In a summer of suckage, this made my day/week/month. It doesn’t take much: I can delight in the little things. (I pretty much have to.) I really delighted in that one.

Here’s the “But…”

On my way home from an appointment this morning, I stopped by to purchase a specific type of journal. There was parking in front. I happened to have extra time on my parking. So I went to Oblation Papers, cruised by the birds and discovered the picture was gone. You know, that didn’t really surprise me. Why would they care to keep a kid’s picture around a few more weeks? (Except it hadn’t been replaced; it was just the ugly rusted cage.)

If it had been another day, another week, another month–it would have been a whatever moment.

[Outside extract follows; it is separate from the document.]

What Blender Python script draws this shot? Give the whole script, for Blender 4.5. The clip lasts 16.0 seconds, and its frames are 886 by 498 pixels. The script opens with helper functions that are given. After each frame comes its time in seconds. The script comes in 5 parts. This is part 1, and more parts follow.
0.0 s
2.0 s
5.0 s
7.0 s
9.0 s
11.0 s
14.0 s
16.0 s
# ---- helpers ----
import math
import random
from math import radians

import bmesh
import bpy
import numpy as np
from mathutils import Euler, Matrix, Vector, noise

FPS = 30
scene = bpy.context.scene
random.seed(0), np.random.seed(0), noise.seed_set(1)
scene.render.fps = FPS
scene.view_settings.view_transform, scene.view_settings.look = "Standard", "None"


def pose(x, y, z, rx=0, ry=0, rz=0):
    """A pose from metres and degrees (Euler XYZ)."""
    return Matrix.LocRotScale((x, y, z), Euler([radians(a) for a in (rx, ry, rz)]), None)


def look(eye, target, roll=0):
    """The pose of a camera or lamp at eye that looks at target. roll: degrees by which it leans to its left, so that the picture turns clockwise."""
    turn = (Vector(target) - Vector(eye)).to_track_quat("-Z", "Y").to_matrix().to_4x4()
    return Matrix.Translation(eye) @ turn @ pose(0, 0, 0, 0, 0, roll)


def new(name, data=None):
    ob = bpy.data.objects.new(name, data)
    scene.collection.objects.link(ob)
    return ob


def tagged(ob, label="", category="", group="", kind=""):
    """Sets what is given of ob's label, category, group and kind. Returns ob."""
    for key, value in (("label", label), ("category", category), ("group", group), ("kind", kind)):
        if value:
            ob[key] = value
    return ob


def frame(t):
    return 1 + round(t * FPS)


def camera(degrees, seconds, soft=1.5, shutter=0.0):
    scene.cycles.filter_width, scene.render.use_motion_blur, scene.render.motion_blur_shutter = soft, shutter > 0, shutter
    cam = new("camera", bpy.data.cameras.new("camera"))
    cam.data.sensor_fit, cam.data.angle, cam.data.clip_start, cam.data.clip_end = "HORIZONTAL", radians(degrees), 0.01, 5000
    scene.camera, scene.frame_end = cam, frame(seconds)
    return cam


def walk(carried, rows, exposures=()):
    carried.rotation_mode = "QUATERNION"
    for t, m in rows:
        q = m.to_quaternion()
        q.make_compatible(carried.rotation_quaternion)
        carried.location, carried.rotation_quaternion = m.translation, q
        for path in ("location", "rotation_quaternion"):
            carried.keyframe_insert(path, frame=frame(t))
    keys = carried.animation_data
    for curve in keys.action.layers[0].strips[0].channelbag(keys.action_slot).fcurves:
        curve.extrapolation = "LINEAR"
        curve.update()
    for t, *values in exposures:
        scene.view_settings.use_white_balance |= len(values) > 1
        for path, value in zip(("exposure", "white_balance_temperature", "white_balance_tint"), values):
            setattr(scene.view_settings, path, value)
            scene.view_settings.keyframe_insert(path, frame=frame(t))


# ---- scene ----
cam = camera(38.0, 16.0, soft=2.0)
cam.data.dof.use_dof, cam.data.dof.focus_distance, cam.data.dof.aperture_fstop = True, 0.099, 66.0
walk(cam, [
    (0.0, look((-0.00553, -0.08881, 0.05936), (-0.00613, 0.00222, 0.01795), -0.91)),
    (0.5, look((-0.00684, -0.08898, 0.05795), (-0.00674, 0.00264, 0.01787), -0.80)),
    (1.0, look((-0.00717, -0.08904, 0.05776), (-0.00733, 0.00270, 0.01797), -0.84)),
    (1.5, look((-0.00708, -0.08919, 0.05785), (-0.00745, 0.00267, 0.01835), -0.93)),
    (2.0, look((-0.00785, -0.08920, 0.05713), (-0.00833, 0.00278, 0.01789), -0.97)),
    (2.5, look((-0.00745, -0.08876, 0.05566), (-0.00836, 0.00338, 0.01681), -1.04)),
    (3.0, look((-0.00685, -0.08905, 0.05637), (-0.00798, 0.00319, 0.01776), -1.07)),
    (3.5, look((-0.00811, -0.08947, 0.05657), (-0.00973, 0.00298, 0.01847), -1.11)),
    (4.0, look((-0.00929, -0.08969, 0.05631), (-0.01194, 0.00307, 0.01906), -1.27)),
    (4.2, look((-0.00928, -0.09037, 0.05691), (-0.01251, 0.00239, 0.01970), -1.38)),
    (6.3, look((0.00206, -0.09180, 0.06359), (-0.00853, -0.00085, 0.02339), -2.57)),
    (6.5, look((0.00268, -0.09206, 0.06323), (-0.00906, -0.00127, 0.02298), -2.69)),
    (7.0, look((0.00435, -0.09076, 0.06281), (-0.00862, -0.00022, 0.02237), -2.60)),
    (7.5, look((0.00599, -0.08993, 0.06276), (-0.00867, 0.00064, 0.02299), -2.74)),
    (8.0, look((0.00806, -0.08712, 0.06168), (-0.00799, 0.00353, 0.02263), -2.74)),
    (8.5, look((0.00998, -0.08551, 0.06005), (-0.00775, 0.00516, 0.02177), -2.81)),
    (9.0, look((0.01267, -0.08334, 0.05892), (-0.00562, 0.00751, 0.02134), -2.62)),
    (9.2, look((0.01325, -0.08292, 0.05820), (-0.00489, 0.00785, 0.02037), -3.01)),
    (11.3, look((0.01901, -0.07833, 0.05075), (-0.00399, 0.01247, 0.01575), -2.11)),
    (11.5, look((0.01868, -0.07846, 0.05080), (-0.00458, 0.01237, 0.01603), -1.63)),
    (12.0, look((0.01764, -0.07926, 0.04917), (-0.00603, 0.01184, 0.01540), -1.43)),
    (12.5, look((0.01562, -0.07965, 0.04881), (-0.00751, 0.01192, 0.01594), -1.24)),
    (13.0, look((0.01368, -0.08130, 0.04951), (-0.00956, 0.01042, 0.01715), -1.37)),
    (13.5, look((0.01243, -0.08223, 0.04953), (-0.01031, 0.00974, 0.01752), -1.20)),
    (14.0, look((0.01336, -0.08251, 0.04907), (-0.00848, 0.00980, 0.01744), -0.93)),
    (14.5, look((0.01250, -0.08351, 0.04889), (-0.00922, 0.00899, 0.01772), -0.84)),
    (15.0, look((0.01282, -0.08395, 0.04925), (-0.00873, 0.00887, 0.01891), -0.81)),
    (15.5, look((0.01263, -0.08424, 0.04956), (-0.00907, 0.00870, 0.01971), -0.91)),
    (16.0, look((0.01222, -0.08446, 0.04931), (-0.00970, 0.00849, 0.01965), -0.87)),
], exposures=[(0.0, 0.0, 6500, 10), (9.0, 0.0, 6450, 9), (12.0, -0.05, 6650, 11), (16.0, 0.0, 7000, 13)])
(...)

But it’s this day, this week, this month. It’s the week where if someone asks me how I’m doing and I can’t blurt out “fine!” or “great!” in a cheerful voice in time, I might start sobbing (oh, blog, there is so much I don’t tell you).

This is a week of heartbreak. No, it’s not just the car.

Even though I felt sick imagining in my kid’s picture in their trash (it’s Portland so I hope it was recycled, at least), I got the journal I’d come for, waited while they figured out they’d misplaced my loyalty card (funny, that), and I left in a hurry–not even realizing until I got home that they hadn’t even bothered to give me the 15% off journals special.

Naturally.

So while Oblation Papers has wonderful products and some good memories…we’re in the market for a boutique with a bird. Any suggestions?